Alice DeBoos, a partner in the employee relations division of Sydney law firm Middletons, says this is very much a standard sexual harassment case. “It’s not an uncommon scenario with two senior people where there’s banter that one takes as being of a sexual nature designed to intimidate and offend and the other sees it in what can loosely be described as harmless banter”.
But she says the critical part of the case does not rest on what was actually said. Rather, it is more about whether Richardson could prove her career was damaged when she lodged the complaint. “The real issue for Oracle is not necessarily the seriousness of the actual sexual harassment but whether or not she was damaged in her employment because of the complaint she made,’’ DeBoos says.
“She alleges she was demoted from her position and she is claiming compensation in relation to loss of earnings and the detriment she suffered in relation
to her employment. And that’s where the big money will come in for Oracle. That cost her money and employment opportunities.”
In a normal court case, a person making a claim would have to prove their allegation. That means all the other side has to do is destroy its case with a strong defence.
But the onus changes in a sex discrimination case such as the Oracle matter. “In a sex discrimination [case], there is a greater onus on the company. There is a reverse onus so that Oracle will have to positively establish there were other reasons for her demotion other than her complaint of sexual harassment.”
Under the Sex Discrimination Act, the person making the allegation cannot go to court straight away. There has to be an investigation and documentation has to be provided. Then the matter goes to a conciliation hearing where the parties are brought together to try to settle the matter.
“As a general rule, lawyers are not allowed at the conciliation conference,’’ DeBoos says.
But if it is not settled at conciliation, the applicant then has the option to go to court. This was obviously what happened in the Oracle case. That in itself is unusual because, as DeBoos says, most cases are resolved during conciliation.
“If she gets over the line and the court agrees she suffered sexual harassment, the company will have to prove it took all reasonable steps to prevent [discrimination]. One of those reasonable steps will be that they trained personnel, including this fellow [Tucker], that they had grievance policies and procedures in place to deal with these sorts of complaints, and that they took adequate steps to deal with the grievance when it was first made.”

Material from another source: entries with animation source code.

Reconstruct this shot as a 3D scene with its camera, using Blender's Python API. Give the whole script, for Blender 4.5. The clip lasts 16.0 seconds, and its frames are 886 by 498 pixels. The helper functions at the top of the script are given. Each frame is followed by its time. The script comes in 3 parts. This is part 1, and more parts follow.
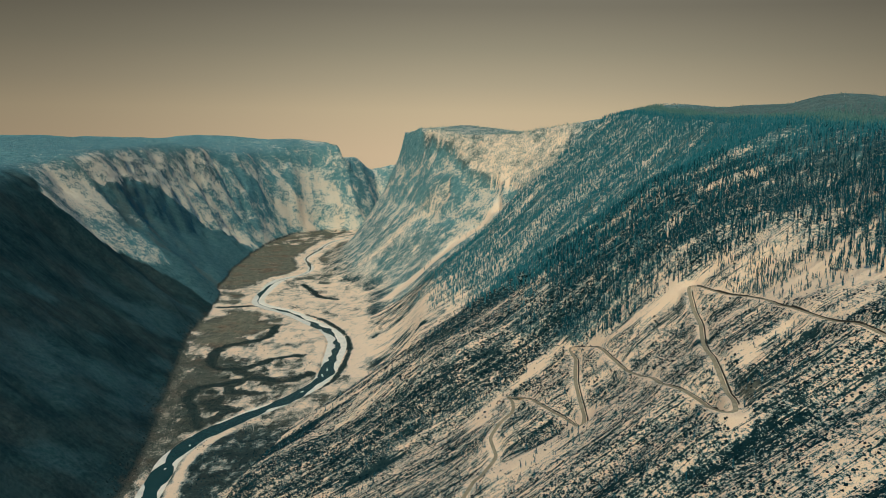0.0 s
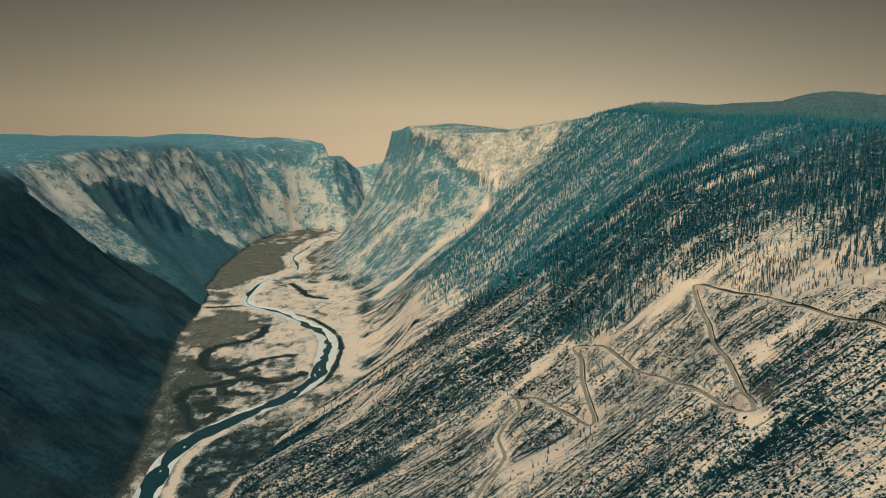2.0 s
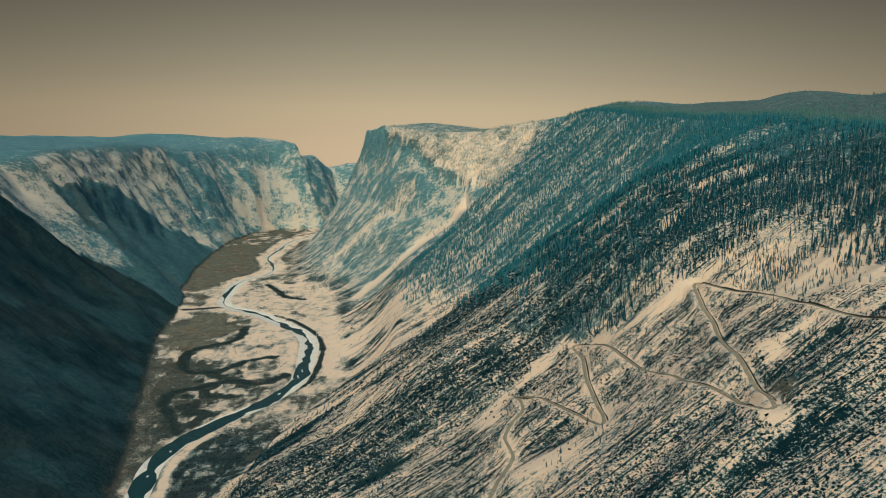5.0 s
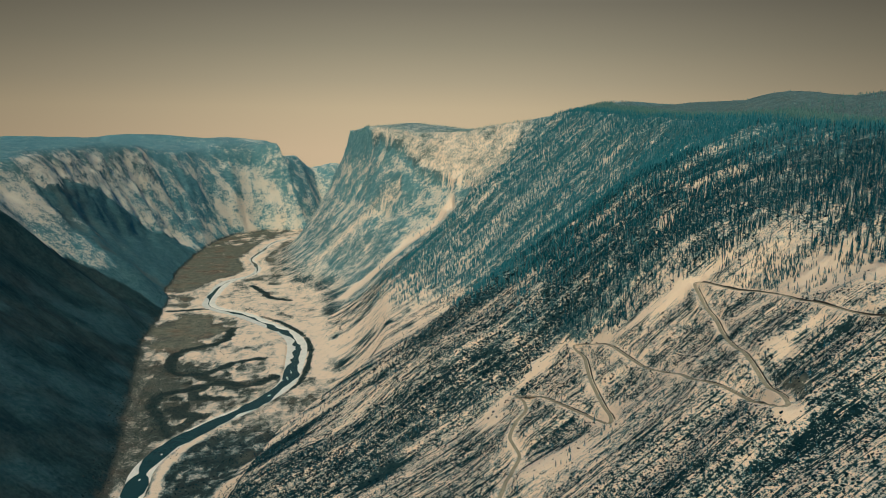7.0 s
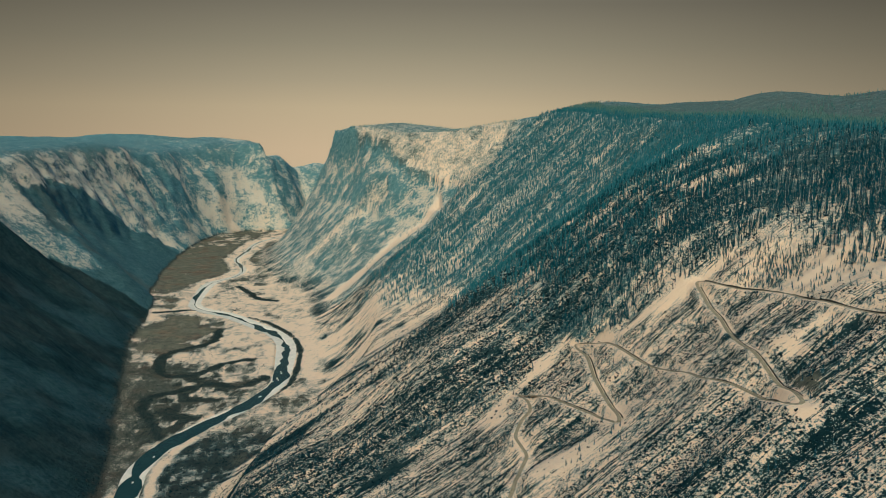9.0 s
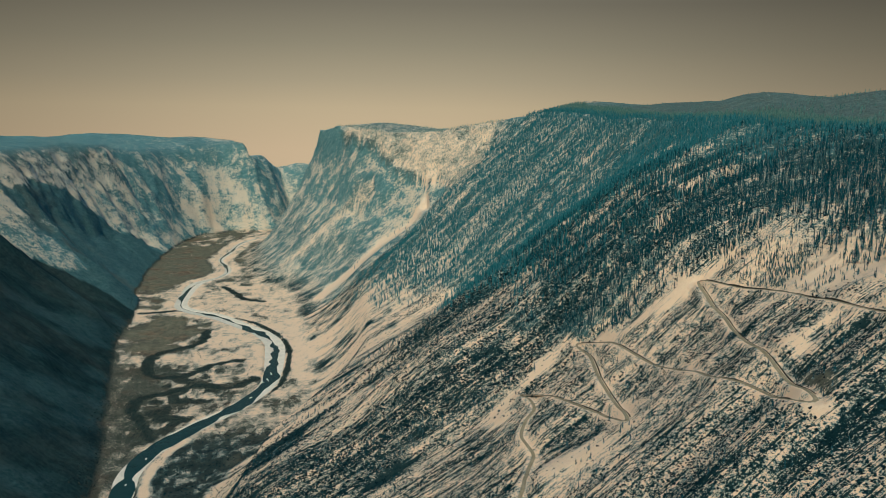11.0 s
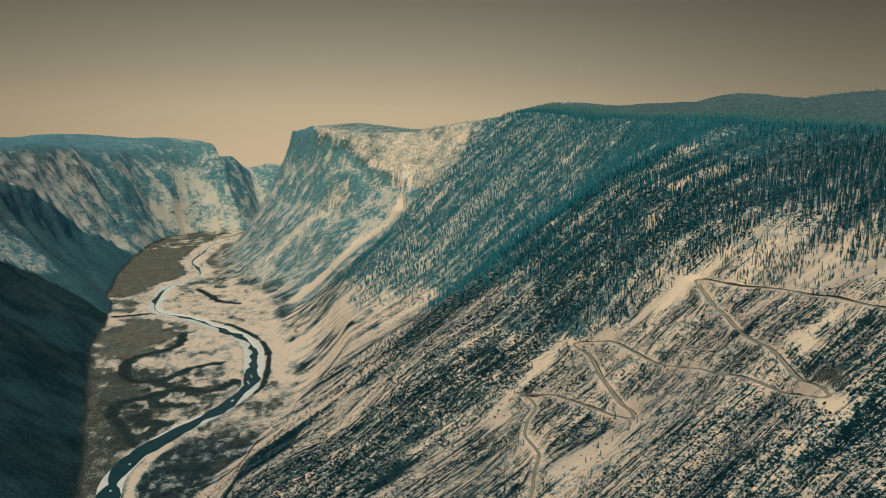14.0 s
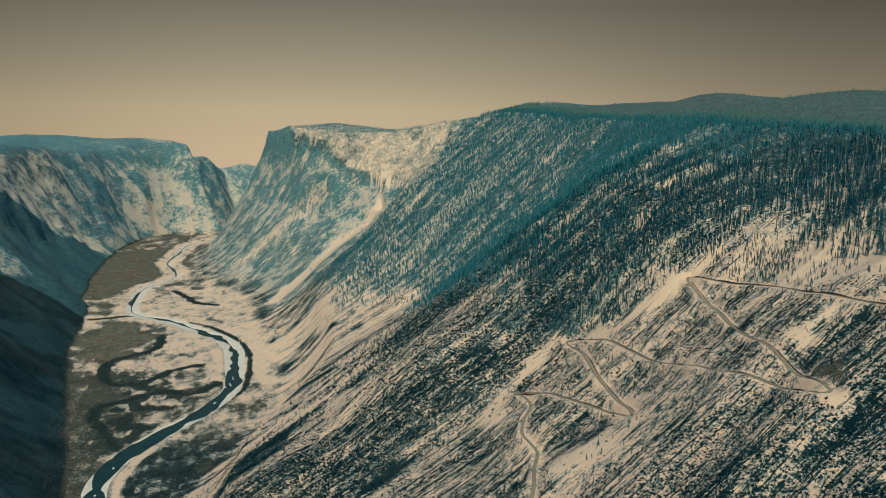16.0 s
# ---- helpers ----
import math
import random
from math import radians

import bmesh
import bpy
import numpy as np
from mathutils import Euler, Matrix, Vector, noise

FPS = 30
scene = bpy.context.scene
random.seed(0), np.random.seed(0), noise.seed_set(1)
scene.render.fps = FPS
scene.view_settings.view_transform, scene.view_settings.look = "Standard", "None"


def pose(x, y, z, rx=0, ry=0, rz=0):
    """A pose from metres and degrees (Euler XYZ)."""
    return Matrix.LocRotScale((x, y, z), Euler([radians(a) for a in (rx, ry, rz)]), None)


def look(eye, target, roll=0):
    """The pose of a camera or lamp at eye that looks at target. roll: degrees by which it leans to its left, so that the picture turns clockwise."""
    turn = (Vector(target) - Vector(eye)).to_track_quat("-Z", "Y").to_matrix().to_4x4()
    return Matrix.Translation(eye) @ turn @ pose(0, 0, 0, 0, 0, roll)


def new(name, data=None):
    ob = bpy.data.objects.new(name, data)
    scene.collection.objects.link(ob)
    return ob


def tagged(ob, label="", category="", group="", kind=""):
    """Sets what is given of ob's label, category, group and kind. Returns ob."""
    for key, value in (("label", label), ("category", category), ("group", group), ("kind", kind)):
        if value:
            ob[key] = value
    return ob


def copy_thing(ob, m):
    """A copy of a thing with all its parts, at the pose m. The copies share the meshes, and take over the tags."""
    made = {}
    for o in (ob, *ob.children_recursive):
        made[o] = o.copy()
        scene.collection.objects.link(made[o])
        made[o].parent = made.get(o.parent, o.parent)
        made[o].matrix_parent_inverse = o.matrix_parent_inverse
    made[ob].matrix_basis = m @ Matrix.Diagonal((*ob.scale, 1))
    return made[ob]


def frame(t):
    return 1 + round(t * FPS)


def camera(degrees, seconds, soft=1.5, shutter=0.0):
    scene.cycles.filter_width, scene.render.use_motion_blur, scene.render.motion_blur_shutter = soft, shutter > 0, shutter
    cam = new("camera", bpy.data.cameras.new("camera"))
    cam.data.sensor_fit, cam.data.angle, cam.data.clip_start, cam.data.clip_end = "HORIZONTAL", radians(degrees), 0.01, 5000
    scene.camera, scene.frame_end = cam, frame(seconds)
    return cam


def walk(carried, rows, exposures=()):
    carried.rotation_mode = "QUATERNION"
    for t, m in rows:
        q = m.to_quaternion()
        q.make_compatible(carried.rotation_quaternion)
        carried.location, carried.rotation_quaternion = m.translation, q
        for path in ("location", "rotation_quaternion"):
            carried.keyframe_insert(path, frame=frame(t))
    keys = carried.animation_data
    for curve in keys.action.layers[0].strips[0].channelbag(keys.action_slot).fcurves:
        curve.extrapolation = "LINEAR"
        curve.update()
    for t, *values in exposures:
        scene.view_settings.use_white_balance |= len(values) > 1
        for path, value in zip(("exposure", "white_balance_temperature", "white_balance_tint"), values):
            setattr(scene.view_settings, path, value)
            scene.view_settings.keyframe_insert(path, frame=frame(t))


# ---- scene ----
cam = camera(54.0, 16.0, soft=0.7)
PATH = [
    (0.0, pose(0.0, 0.0, 597.6, 81.0, -1.0, 0.158)),
    (0.5, pose(-5.91, 0.46, 598.25, 80.955, -0.95, -0.109)),
    (1.0, pose(-11.88, 0.87, 598.82, 80.917, -0.917, -0.407)),
    (1.5, pose(-17.88, 1.24, 599.31, 80.886, -0.895, -0.731)),
    (2.0, pose(-23.93, 1.59, 599.73, 80.862, -0.879, -1.075)),
    (2.5, pose(-30.01, 1.92, 600.08, 80.843, -0.865, -1.434)),
    (3.0, pose(-36.13, 2.23, 600.38, 80.831, -0.851, -1.805)),
    (3.5, pose(-42.28, 2.53, 600.63, 80.823, -0.837, -2.183)),
    (4.0, pose(-48.45, 2.84, 600.84, 80.82, -0.822, -2.565)),
    (4.5, pose(-54.66, 3.14, 601.0, 80.819, -0.807, -2.947)),
    (5.0, pose(-60.89, 3.46, 601.14, 80.821, -0.793, -3.327)),
    (5.5, pose(-67.14, 3.78, 601.24, 80.823, -0.782, -3.703)),
    (6.0, pose(-73.4, 4.13, 601.32, 80.826, -0.773, -4.074)),
    (6.5, pose(-79.68, 4.49, 601.37, 80.83, -0.769, -4.438)),
    (7.0, pose(-85.97, 4.88, 601.41, 80.833, -0.769, -4.795)),
    (7.5, pose(-92.27, 5.29, 601.43, 80.835, -0.775, -5.146)),
    (8.0, pose(-98.57, 5.74, 601.45, 80.837, -0.787, -5.491)),
    (8.5, pose(-104.88, 6.21, 601.45, 80.838, -0.804, -5.831)),
    (9.0, pose(-111.18, 6.72, 601.45, 80.839, -0.826, -6.168)),
    (9.5, pose(-117.48, 7.26, 601.44, 80.841, -0.851, -6.504)),
    (10.0, pose(-123.77, 7.84, 601.43, 80.843, -0.879, -6.841)),
    (10.5, pose(-130.05, 8.45, 601.41, 80.845, -0.906, -7.182)),
    (11.0, pose(-136.32, 9.09, 601.4, 80.85, -0.933, -7.53)),
    (11.5, pose(-142.57, 9.77, 601.38, 80.856, -0.956, -7.886)),
    (12.0, pose(-148.79, 10.48, 601.36, 80.864, -0.975, -8.255)),
    (12.5, pose(-155.0, 11.23, 601.34, 80.874, -0.986, -8.637)),
    (13.0, pose(-161.17, 12.0, 601.32, 80.887, -0.99, -9.036)),
    (13.5, pose(-167.31, 12.8, 601.29, 80.9, -0.985, -9.452)),
    (14.0, pose(-173.42, 13.62, 601.26, 80.913, -0.974, -9.887)),
    (14.5, pose(-179.49, 14.47, 601.22, 80.926, -0.956, -10.341)),
    (15.0, pose(-185.52, 15.33, 601.17, 80.935, -0.937, -10.813)),
    (15.5, pose(-191.51, 16.21, 601.11, 80.938, -0.92, -11.301)),
    (16.0, pose(-197.44, 17.09, 601.03, 80.932, -0.915, -11.801)),
]
walk(cam, PATH, ((0.0, -0.11, 6240, 4), (16.0, -0.21, 6240, 4)))

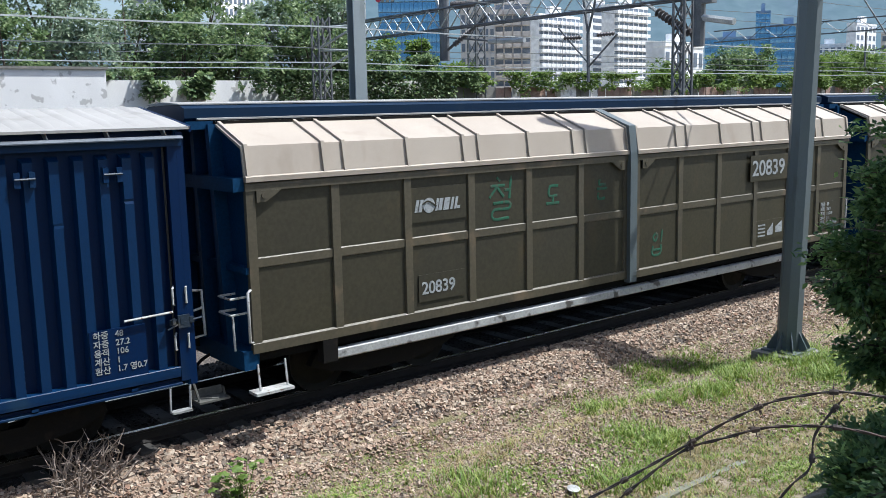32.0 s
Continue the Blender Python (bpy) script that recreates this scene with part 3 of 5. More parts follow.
def tan_wagon(spin):
    w = new("sliding_wall_wagon", None)
    posts = [0.07, 1.27, 2.43, 3.58, 4.74, 5.90, 7.02]
    for j, (x0, xs, y) in enumerate(((0.0, posts, 0.0), (7.20, [x + 7.24 for x in (0.0, 1.19, 2.35, 3.55, 4.72, 5.86, 6.97)], -0.05))):
        x1 = x0 + 7.10
        door = new("sliding_wall", None)
        door.parent = w
        tagged(door, "olive-brown sliding side wall with a grid of ribs")
        bm = bmesh.new()
        box(bm, x0, x1, y + 0.030, y + 0.05, 0.86, 2.96)
        part("panel", bm, BROWN, door, "olive-brown flat panels")
        for x in xs:
            bm = bmesh.new()
            prism(bm, [(x - 0.070, y + 0.032), (x - 0.060, y), (x + 0.060, y), (x + 0.070, y + 0.032)], 0.98, 2.88, "z")
            part("post", bm, BROWN_RIB, door)
        for z0, z1, o in ((0.86, 1.00, -0.01), (2.86, 2.97, -0.015)):
            bm = bmesh.new()
            prism(bm, [(y + 0.06, z0), (y + o, z0), (y + o, z1 - 0.02), (y + 0.02, z1), (y + 0.06, z1)], x0, x1, "x")
            part("rail", bm, BROWN_RIB, door)
        for i in range(6):
            a, b = xs[i] + 0.06, xs[i + 1] - 0.06
            bm = bmesh.new()
            prism(bm, [(y + 0.032, 1.915), (y + 0.012, 1.925), (y + 0.012, 2.03), (y + 0.032, 2.045)], a, b, "x")
            part("rail", bm, BROWN_RIB, door)
        # sloping shoulder of the wall
        bm = bmesh.new()
        prof = [(y - 0.02, 2.97), (y - 0.005, 3.02), (y + 0.05, 3.40), (0.72, 3.67), (0.72, 3.64), (y + 0.07, 3.37), (y + 0.02, 2.97)]
        prism(bm, prof, x0, x1, "x")
        part("shoulder", bm, TAN, door, "dusty tan sloping roof shoulder")
        seams = [xs[0] - 0.02, xs[1] - 0.15, xs[1] + 0.16, xs[2] + 0.02, xs[3] - 0.13, xs[3] + 0.16, xs[4] + 0.0, xs[5] - 0.18, xs[5] + 0.12, xs[6] + 0.0]
        for x in seams:
            bm = bmesh.new()
            p = [(y - 0.035, 3.03), (y + 0.028, 3.425), (0.71, 3.70)]
            q = [(0.71, 3.66), (y + 0.065, 3.38), (y + 0.01, 3.03)]
            prism(bm, p + q, x - 0.022, x + 0.022, "x")
            part("seam", bm, TAN, door)
        bm = bmesh.new()
        prism(bm, [(y - 0.04, 2.97), (y - 0.045, 3.03), (y - 0.02, 3.045), (y + 0.03, 2.97)], x0, x1, "x")
        part("belt", bm, TAN, door, "tan drip rail")
        for x, s in ((x0 + 0.14, 1), (x1 - 0.14, -1)):
            bm = bmesh.new()
            prism(bm, [(x, 2.86), (x + s * 0.34, 2.86), (x + s * 0.26, 2.80), (x + s * 0.12, 2.72), (x, 2.72)], y - 0.022, y - 0.004, "y")
            lathe(bm, [(0.001, 0), (0.035, 0), (0.035, 0.012), (0.001, 0.012)], 10, Matrix.Translation((x + s * 0.1, y - 0.022, 2.80)) @ pose(0, 0, 0, 90, 0, 0))
            part("gusset", bm, BROWN_RIB, door, "rounded corner gusset")
    bm = bmesh.new()
    box(bm, 7.025, 7.20, -0.075, 0.05, 0.80, 3.0)
    prism(bm, [(-0.075, 3.0), (-0.02, 3.445), (0.72, 3.72), (0.72, 3.66), (0.04, 3.38), (0.03, 3.0)], 7.025, 7.20, "x")
    part("centre_post", bm, POLE, w, "grey centre post", bevel=0.006)
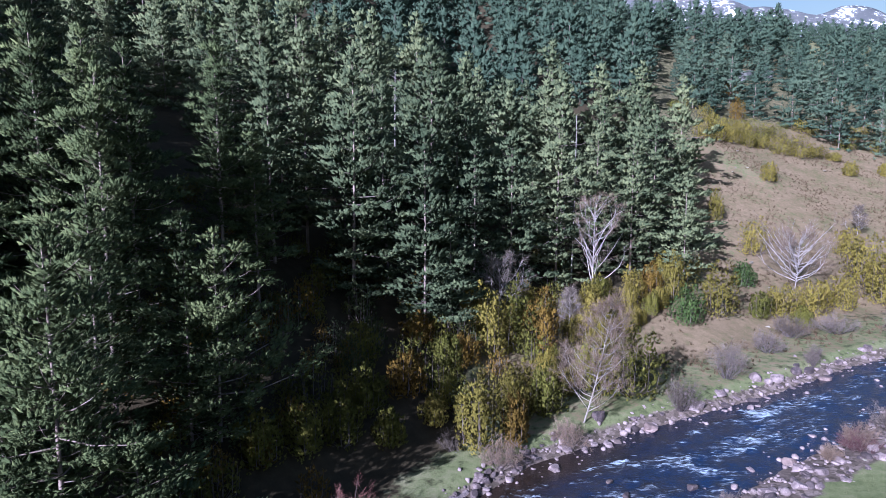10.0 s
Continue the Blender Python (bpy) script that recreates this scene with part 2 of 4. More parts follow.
def shade_spur(x, y):
    """A steep wooded hill, added out of view downstream to shade the near wood."""
    along, across = 0.6 * x + 0.8 * y, 0.8 * x - 0.6 * y
    return 46.0 * smooth(30, 0, abs(along + 26)) * smooth(-62, -76, across) * smooth(-150, -118, across)


def ground(x, y):
    """Height of the ground: river bed, meadow on the right bank, wooded hill on the left bank."""
    w = water_level(x, y)
    dl, dr = (y - bank_left(x)) * 0.85, (bank_right(x) - y) * 0.8
    if dr > 0:
        z = w + 0.95 * smooth(-0.3, 3.0, dr) + 0.8 * smooth(2, 13, dr) + 0.012 * max(dr - 10, 0)
        z += 0.10 * n2(x, y, 5, 2) * smooth(1, 5, dr) + 0.25 * n2(x, y, 17, 3) * smooth(3, 12, dr)
        if dr > 60:
            z += 0.30 * (dr - 60) * smooth(60, 160, dr)
        return z
    if dl > 0:
        k = smooth(-25, 15, x)
        slope = 0.45 - 0.12 * k
        z = w + 1.0 * smooth(-0.3, 3.0, dl) + slope * max(dl - (5 + 6 * k), 0)
        z += 0.18 * min(max(dl - 30, 0), 60) * smooth(15, 45, x)
        z += 0.09 * max(dl - 45, 0) * k * (1 - 0.8 * smooth(60, 140, x))
        z += 1.1 * n2(x, y, 22, 4) * smooth(8, 25, dl) + 0.25 * n2(x, y, 5, 5) * smooth(2, 6, dl)
        z += 9.0 * n2(x, y, 110, 6) * smooth(40, 120, dl)
        z += (0.13 - 0.05 * smooth(150, 260, x)) * max(dl - 120, 0)
        z += shade_spur(x, y) * smooth(1, 16, dl)
        far = max(dl - 270, 0)
        return z - 0.5 * far - 0.0001 * min(far, 300) ** 2
    deep = min(-dl, -dr)
    return w - 0.1 - 0.55 * smooth(0, 2.5, deep) + 0.12 * n2(x, y, 2.0, 8)

# ---- ground, water, mountain ----
def spaced(*spans):
    out = []
    for a, b, step in spans:
        out += list(np.arange(a, b, step))
    return out + [spans[-1][1]]


def forest_edge(y):
    """The wood ends to the right of this x: a bare slope lies beyond it."""
    return float(np.interp(y, (60, 95, 108, 130, 170, 196, 230), (-2, 27, 43, 50, 66, 90, 200)))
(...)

Under the law, companies like Oracle can negate vicarious liability by saying they took these “reasonable steps” as required in the Act, to stop the harassment from happening.
But it’s not a get out of jail card. More than likely, the company will still have to pay some sort of compensation if the court finds there was harassment. Still, the amount of money might not be as high if they can prove they had taken these “reasonable steps”.
“Quite often what happens is that companies say when it gets to a hearing that we took all reasonable steps to deal with this bloke and he still carried on in this way so we are washing our hands of him,’’ DeBoos says.
“In those cases, the court will find there will be individual liability. But it is extremely rare, in fact I can’t think of a case where it happened, that a company completely negates vicarious liability. It’s extremely rare that they would be able to absolve themselves of any liability whatsoever. It’s unlikely they let the company off the hook entirely.
“It is reasonably common to have individual liability as well as some liability on the part of the company. The judgment would read that the person might have to pay a greater percentage than the company.”
So how much money would the applicant get?
“Generally speaking, it would involve some monetary payment to the applicant. That would be prepared in a deed of release that would usually have terms of confidentiality attached to it. In my experience, monetary settlements are reasonably low in this jurisdiction except where the person involved was highly remunerated.”
But to reduce the liability, she says, the company has to do more than show it had a policy. It would have to show that there was training and that the perpetrator had been spoken to.